Docteur en lettres modernes, diplômé de l'Institut national des langues et civilisations orientales en ourdou et en hindi, Eric Fournier avait passé le Concours d'Orient en  1987 pour rentrer au Quai d'Orsay. Une carrière sans histoires qui le mène d'Islamabad à Téhéran, New Delhi, Moscou, puis aux Nations unies, à New York. Son premier poste d'ambassadeur est à Tbilissi, où il arrive quelques mois avant la guerre russo-géorgienne de l'été 2008. " C'est un personnage brillant mais fantasque et changeant ", soupire un haut fonctionnaire géorgien. Mikheïl Saakachvili, l'ancien président réformiste géorgien, n'hésitait pas à le présenter, en plaisantant, comme " l'ambassadeur le plus fou " de la capitale géorgienne. Un compliment dans sa bouche.

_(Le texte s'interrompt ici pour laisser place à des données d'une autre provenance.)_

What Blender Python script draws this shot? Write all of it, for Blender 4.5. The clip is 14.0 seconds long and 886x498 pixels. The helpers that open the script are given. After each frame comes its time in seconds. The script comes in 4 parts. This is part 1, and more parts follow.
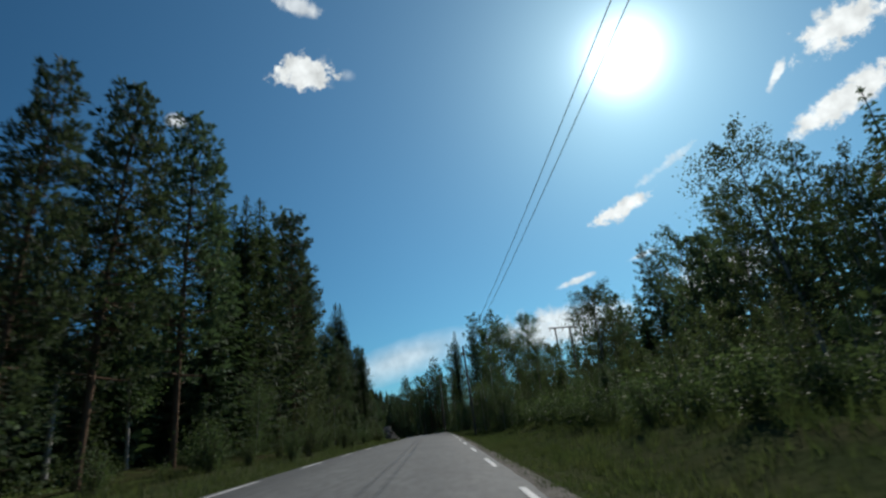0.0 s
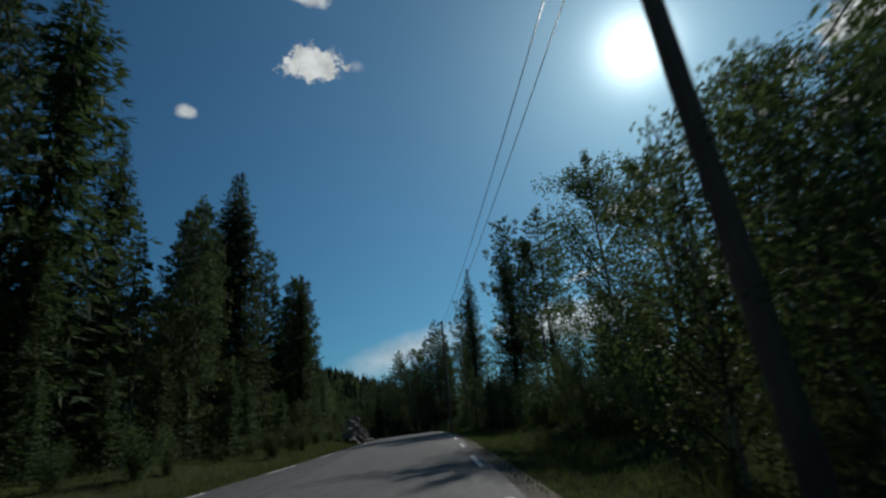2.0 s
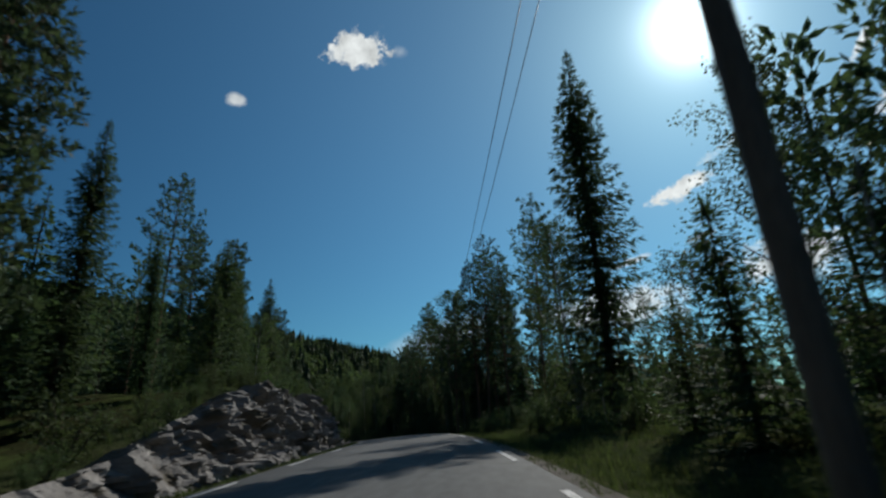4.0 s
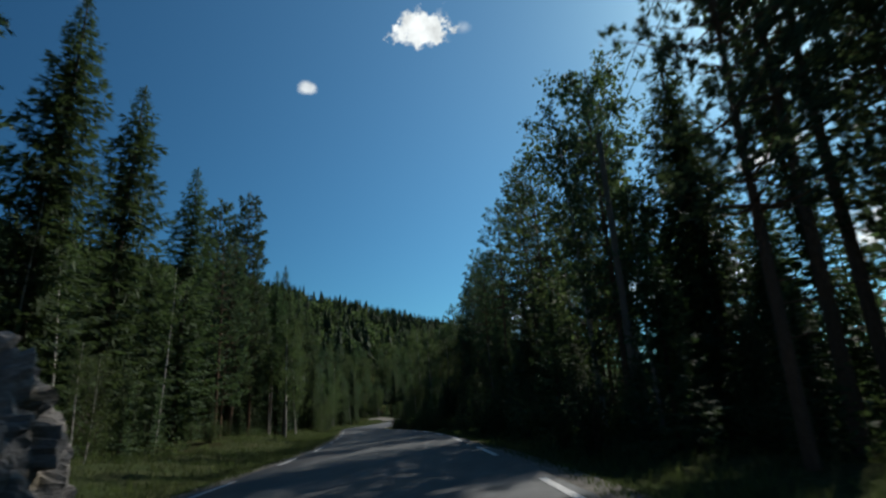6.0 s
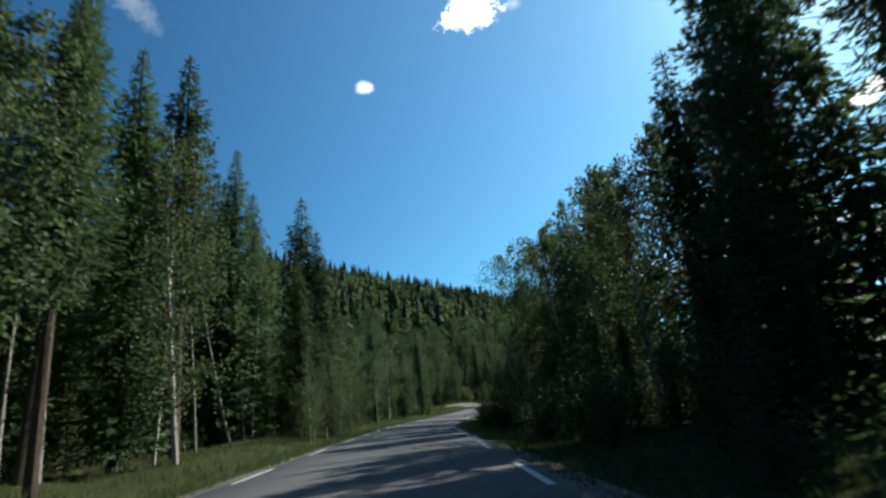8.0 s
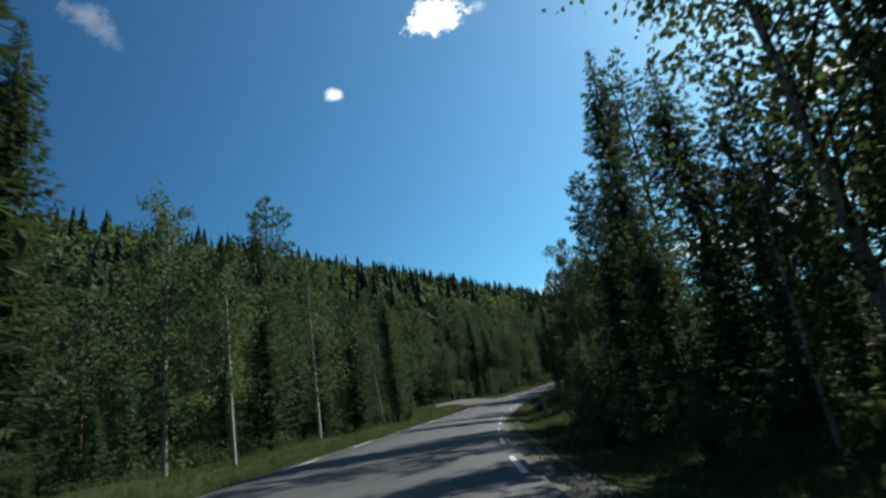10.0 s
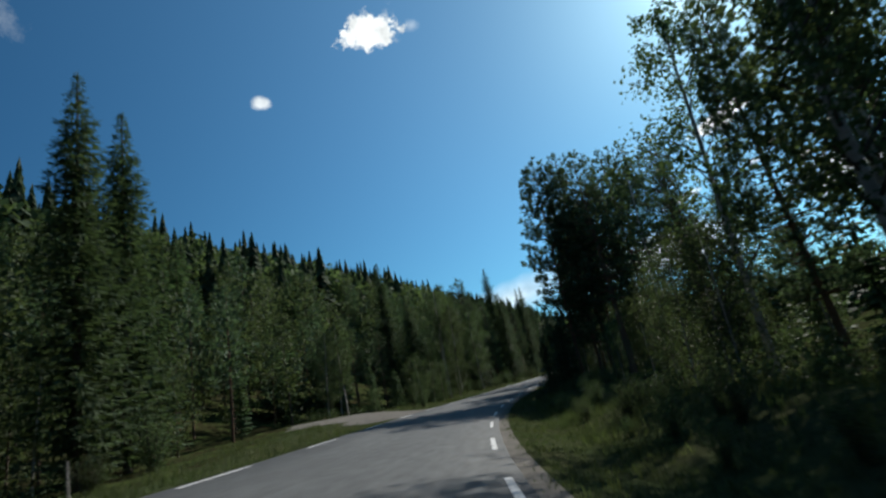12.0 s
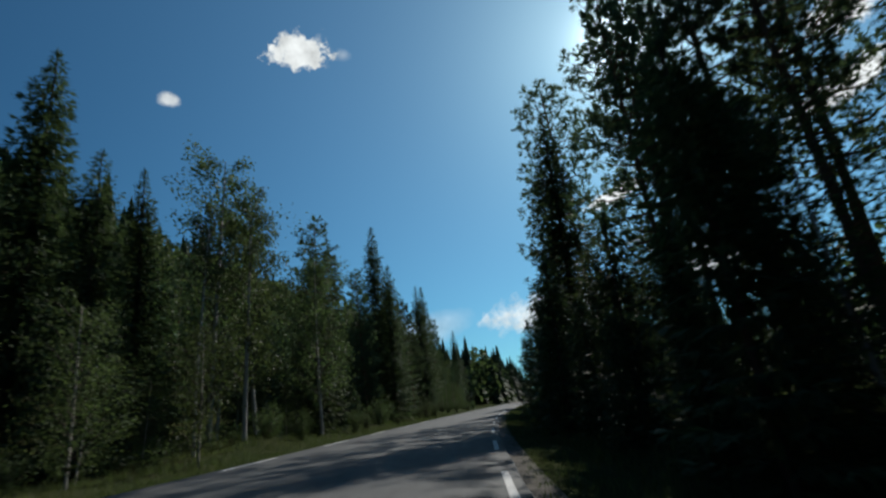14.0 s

Eric Fournier s'est ensuite rapproché du leader de l'opposition, le milliardaire et oligarque Bidzina Ivanichvili qu'il a aidé à obtenir la nationalité française. En  2011, le diplomate revient à Paris et prend la direction de l'Europe continentale au Quai d'Orsay, avant de partir quatre ans plus tard pour Budapest. Cette foi, il rentre au ministère sans nouvelle affectation.